Chinese Theme Park Rips Off Random International's 'Rain Room'

'Rain Room' | © designmilk/Flickr
'Rain Room' | © designmilk/Flickr
Photo of Rachel Gould
Art & Design Editor17 May 2017

They say imitation is the sincerest form of flattery, but this Shanghai-based theme park may have gone a little too far.

Esteemed tech art collective Random International achieved widespread acclaim for Rain Room (2012), an immersive installation of falling water that senses and subsequently navigates around human presence.

Earlier this year, it was announced that Rain Room would find its permanent home at the Los Angeles County Museum of Art (LACMA)—but that hasn’t stopped the production of unsanctioned replicas being distributed around China.

In 2015, the real Rain Room was temporarily exhibited at Shanghai’s Yuz Museum. It proved to be so influential that imitations were spotted in Shanghai while Random International’s magnum opus was still on view; but even after its de-installation, more replicas were spotted in Beijing and beyond.

Now it seems a knock-off version of Rain Room, referred to as Magic Rain Zone, will be permanently installed at Jiajiale Dream Park in Shanghai.

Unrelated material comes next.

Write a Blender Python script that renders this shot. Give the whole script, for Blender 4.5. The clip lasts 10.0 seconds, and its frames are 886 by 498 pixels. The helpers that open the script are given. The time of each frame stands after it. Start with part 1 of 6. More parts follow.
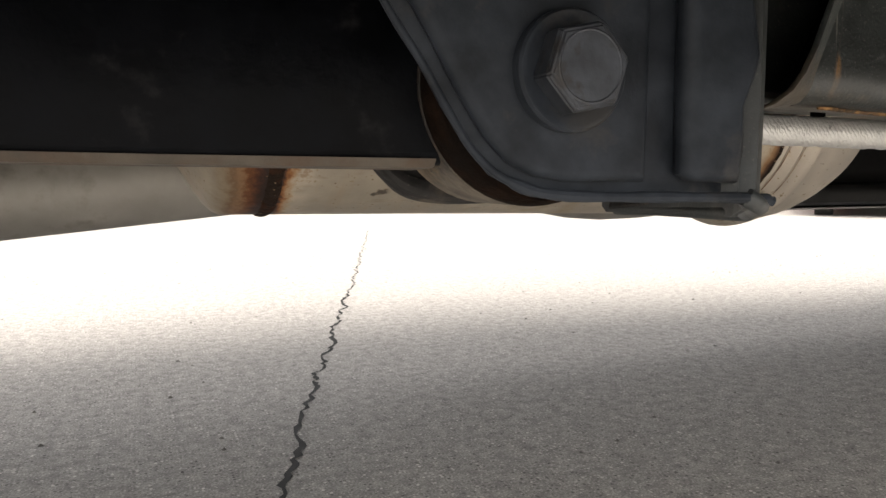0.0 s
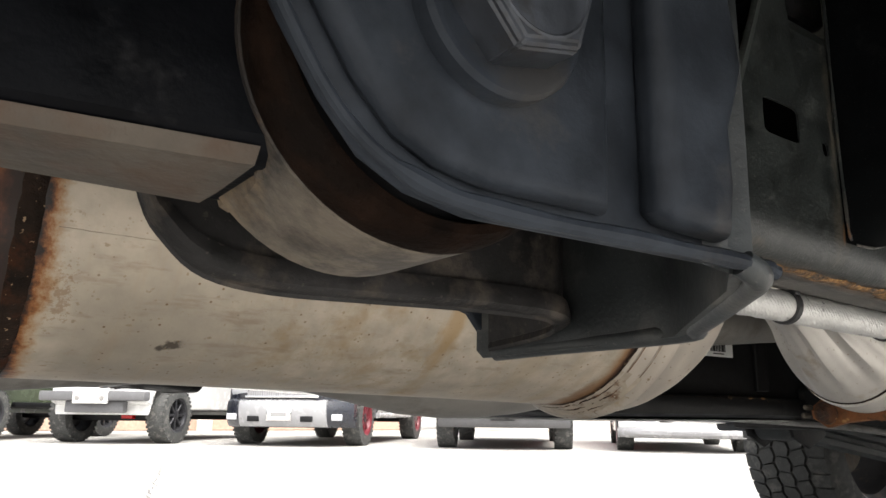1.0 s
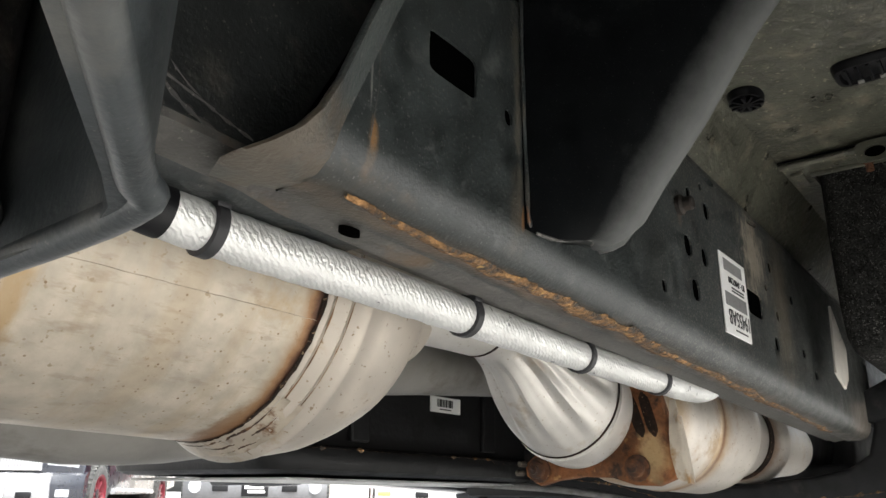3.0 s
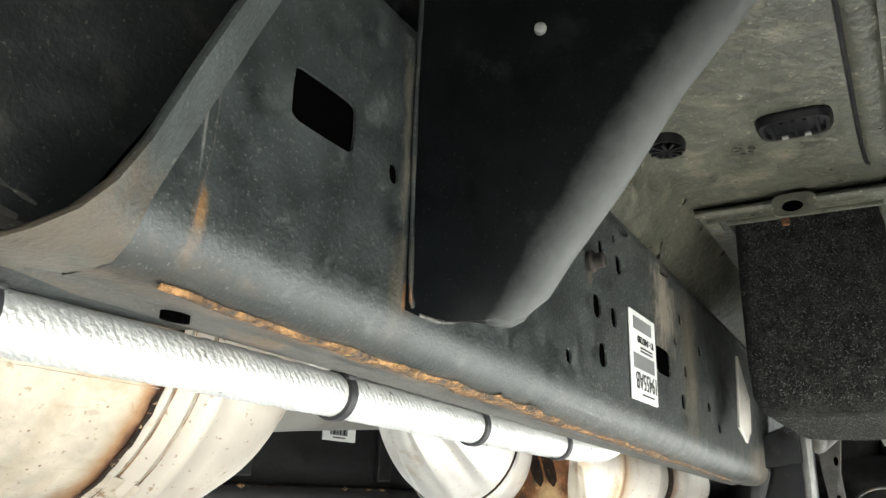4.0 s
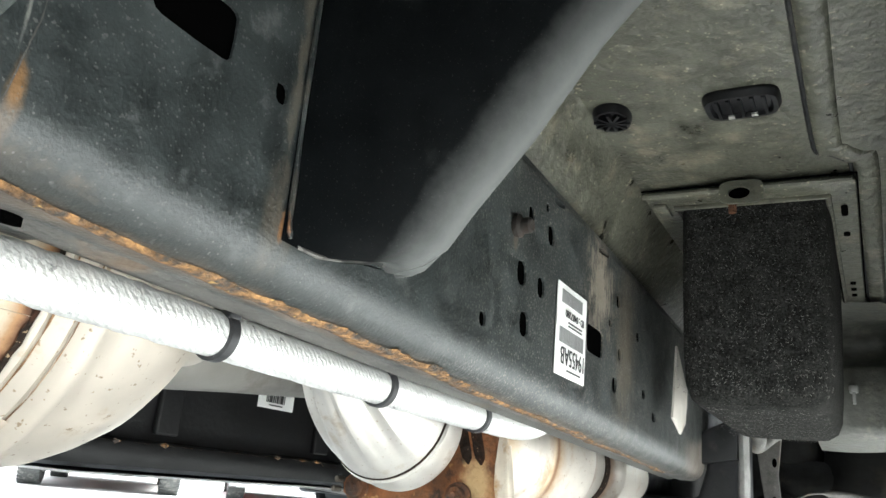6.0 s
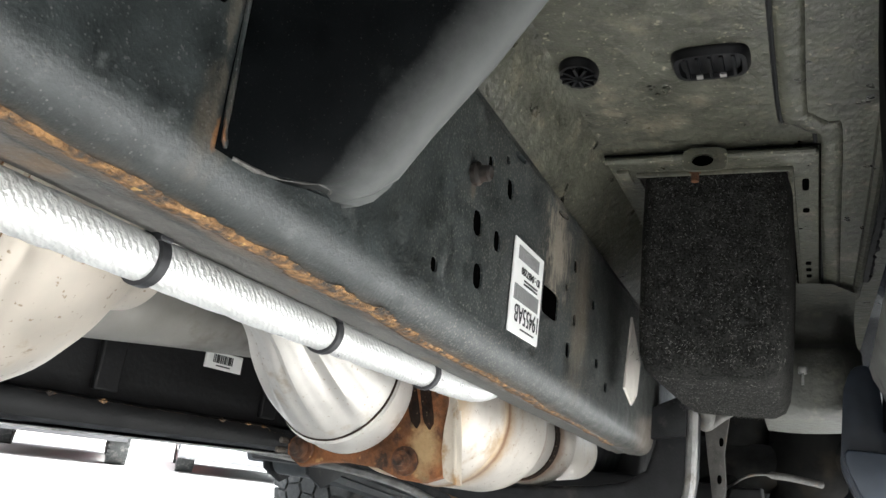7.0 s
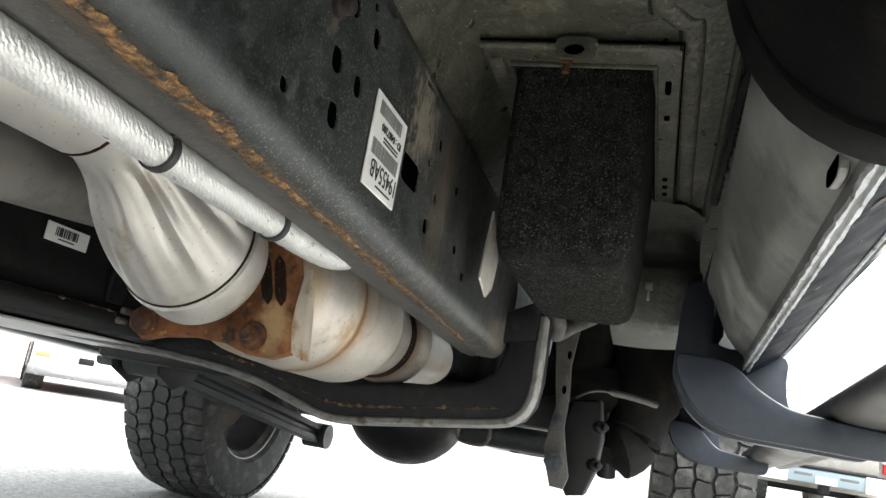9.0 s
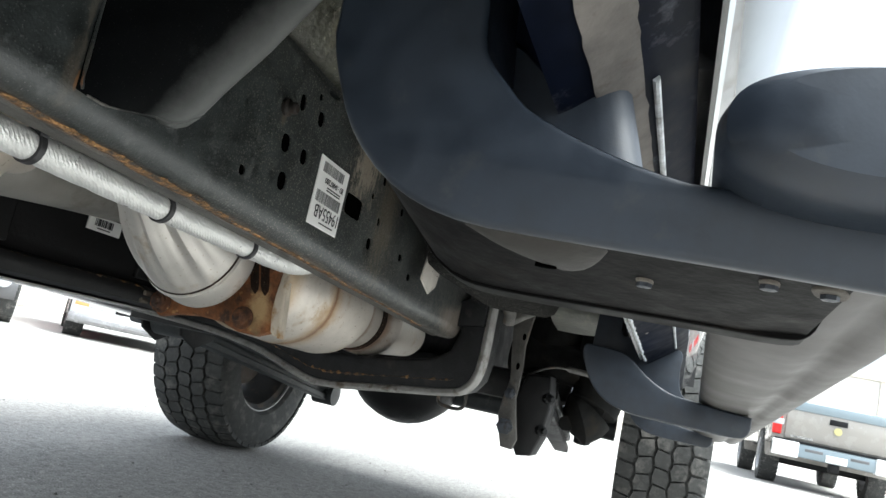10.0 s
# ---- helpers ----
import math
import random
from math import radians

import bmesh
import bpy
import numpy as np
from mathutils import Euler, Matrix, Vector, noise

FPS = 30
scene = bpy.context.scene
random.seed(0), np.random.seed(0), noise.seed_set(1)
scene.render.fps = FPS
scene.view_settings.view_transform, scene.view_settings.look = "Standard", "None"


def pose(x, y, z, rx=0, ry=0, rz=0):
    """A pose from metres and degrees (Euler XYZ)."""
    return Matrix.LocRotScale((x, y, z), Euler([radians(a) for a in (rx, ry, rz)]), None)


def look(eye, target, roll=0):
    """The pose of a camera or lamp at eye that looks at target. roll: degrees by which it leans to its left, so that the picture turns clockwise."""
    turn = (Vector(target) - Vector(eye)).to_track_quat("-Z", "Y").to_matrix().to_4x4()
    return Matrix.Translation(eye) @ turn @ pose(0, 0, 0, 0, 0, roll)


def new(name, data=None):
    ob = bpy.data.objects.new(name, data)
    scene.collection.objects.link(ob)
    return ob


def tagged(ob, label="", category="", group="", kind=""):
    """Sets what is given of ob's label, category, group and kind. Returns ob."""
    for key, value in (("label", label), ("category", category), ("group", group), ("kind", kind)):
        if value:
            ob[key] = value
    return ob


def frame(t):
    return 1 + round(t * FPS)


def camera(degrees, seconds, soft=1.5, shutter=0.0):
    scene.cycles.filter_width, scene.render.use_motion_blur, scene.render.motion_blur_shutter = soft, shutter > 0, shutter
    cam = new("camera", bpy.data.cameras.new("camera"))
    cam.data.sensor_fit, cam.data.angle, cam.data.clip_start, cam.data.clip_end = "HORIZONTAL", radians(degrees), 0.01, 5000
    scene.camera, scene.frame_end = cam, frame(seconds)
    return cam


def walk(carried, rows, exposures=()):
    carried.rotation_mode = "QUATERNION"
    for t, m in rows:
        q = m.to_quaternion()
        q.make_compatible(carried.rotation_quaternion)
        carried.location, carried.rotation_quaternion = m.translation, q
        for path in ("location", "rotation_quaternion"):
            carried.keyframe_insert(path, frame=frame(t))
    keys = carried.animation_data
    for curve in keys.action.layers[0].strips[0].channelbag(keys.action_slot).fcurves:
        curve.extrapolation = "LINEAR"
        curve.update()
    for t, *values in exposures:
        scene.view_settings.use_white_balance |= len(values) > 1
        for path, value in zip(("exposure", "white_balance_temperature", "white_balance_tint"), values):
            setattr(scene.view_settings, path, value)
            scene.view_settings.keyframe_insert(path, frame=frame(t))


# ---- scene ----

Random International co-founder Hannes Koch discovered that a number of Chinese websites offer faux Rain Room versions for rental. “Given that we don’t speak or read Chinese, it’s a bit hard to tell how many are out there, but we reckon there have been around eight to ten attempts to rip off the work by now,” Koch said. “And that’s not including the reported Rain Room rental agency, which used everything from our name to our graphics and exhibition history and even copied the architecture.”

According to The Art Newspaper, a spokeswoman from one of the Chinese companies referred to these replicas as “Rain Zones,” insisting that while the concept is similar, the work is unique. Unsurprisingly, Random International remains unimpressed, and plans to make Chinese authorities aware of these businesses. Koch claims that these “shockingly inferior” versions are actually “a lethal threat to the elderly and children,” due to faulty technology.

In the meantime, Pace Gallery (representing Random International), is working with the Yuz Museum to investigate the extent of these copyright infringement cases.

Yayoi Kusama Infinity Room | © Helsinki Art Museum, The Broad/WikiCommons

Rain Room isn’t the only point of artistic inspiration for the creators of Jiajiale Dream Park either, which is also said to include plans for a Dots Obsession-like room and a fake Infinity Mirrors room à la Yayoi Kusama, amongst other artist replications.